Pope Francis asked for forgiveness for crimes committed by the Catholic Church during the colonization of the Americas at a summit in Bolivia, home to one of the region’s largest indigenous populations.
“I say with sorrow that the church has committed many serious sins against the indigenous peoples of America in the name of God,” Francis said to applause at a summit of popular movements in Santa Cruz, Bolivia on Thursday. “I humbly ask for forgiveness not only for the offenses of the church itself, but also for the crimes against native peoples during the so-called conquest of America.”
Pope Francis, on his second stop in a three-nation tour of Latin America, also defended the church and denounced the modern-day persecution of its members for speaking out against injustices and powerful interests.

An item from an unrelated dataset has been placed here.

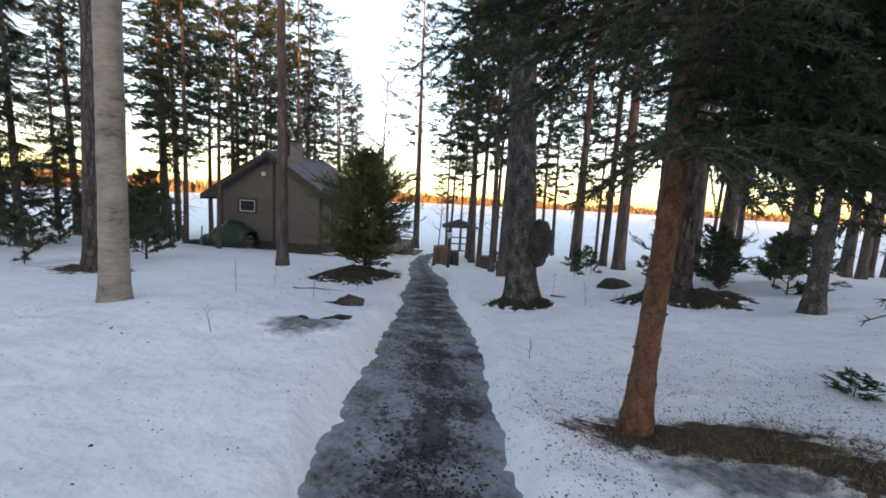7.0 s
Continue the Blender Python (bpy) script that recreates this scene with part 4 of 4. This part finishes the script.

“Today we are dismayed to see how in the Middle East and elsewhere in the world many of our brothers and sisters are persecuted, tortured and killed for their faith in Jesus,” Francis said. “This too needs to be denounced,” he said; in this “third world war,” waged piecemeal, “which we are now experiencing, a form of genocide is taking place, and it must end.”
‘Looting’ the Earth
The pope reiterated his call for a greater defense of the environment, saying modern capitalism is “looting” the earth and pushed world leaders to take concrete steps to protect nature. The comments echo his encyclical Laudato Si (Praised Be) on the environment, a letter to bishops in which he attacked political and business leaders for the impact of profit-motivated development on the environment.
“Perhaps the most important thing we can do today is defend Mother Earth,” the pope said. “We can’t allow certain interests, which are global but not universal, to impose and subject nations and international organizations and continue destroying creation.”
Pope Francis is scheduled to fly to Paraguay Friday, where he will meet with President Horacio Cartes, and celebrate a mass on Saturday. He is scheduled to leave for Rome on July 12.